Reports of Commanding Officers of U.S. Navy Ships on Most Desirable Coal
Reports of Commanding Officers Upon Most Desirable Coal.
In the month of August, 1898, the Bureau sent the following circular letter to the Commanders in Chief of the different squadrons on the Atlantic Coast:
Navy Department, Bureau of Equipment,
Washington, D. C., August 31, 1898.
Sir: 1. The Bureau requests that you will direct the commanding officers of each of the naval ships under your command to address an official letter to this Bureau, stating the trade name of the American coal considered the most desirable for use on board of their respective ships for steaming and other purposes, with reasons for the selection made, so far as possible.
2. No further report is desired from ships which have already made a similar one.
(Signed) R. B. Bradford,
Chief of Bureau.
One hundred and twenty-three (123) answers were received as follows:
One hundred and seventeen (117) preferred Pocahontas coal.
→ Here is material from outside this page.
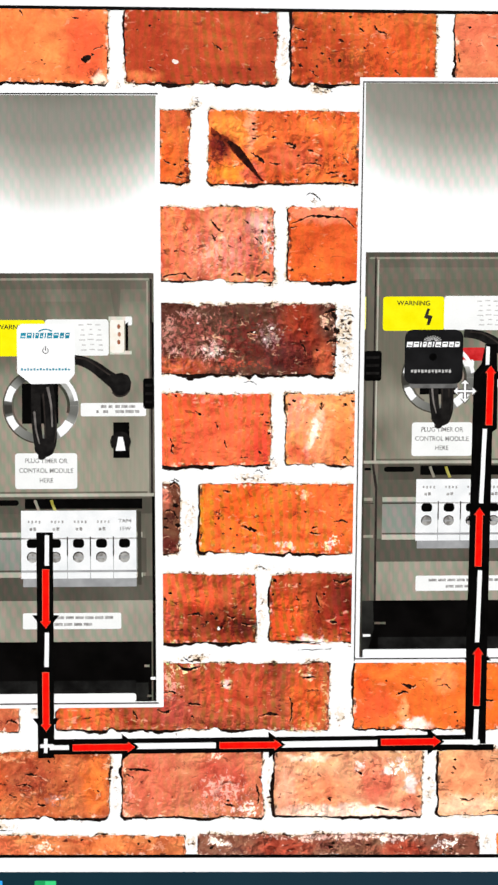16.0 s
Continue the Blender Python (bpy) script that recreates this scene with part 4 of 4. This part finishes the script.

One (1) preferred anthracite on account of type of boilers (Almy water tube).
One (1) gave no trade name, preferring bituminous or semibituminous coal.
One (1) preferred Cumberland.
One (1) had only tried New River and Georges Creek, and preferred the former.
And the other two classed Pocahontas and New River as equal generally, stating however, that the former made less smoke and of a lighter color.
The principal reasons given for preferring Pocahontas coal were as follows:
1.It gives best results in speed per ton of coal consumed.
2.It contains the smallest percentage of ash.
3.Less smoke is given off in combustion.
4.It requires less working of fires to keep steam pressure uniform.
5.Better suited to forced draft.
6.Requires less sweeping of tubes.
7.Clinkers to less extent than some other coals.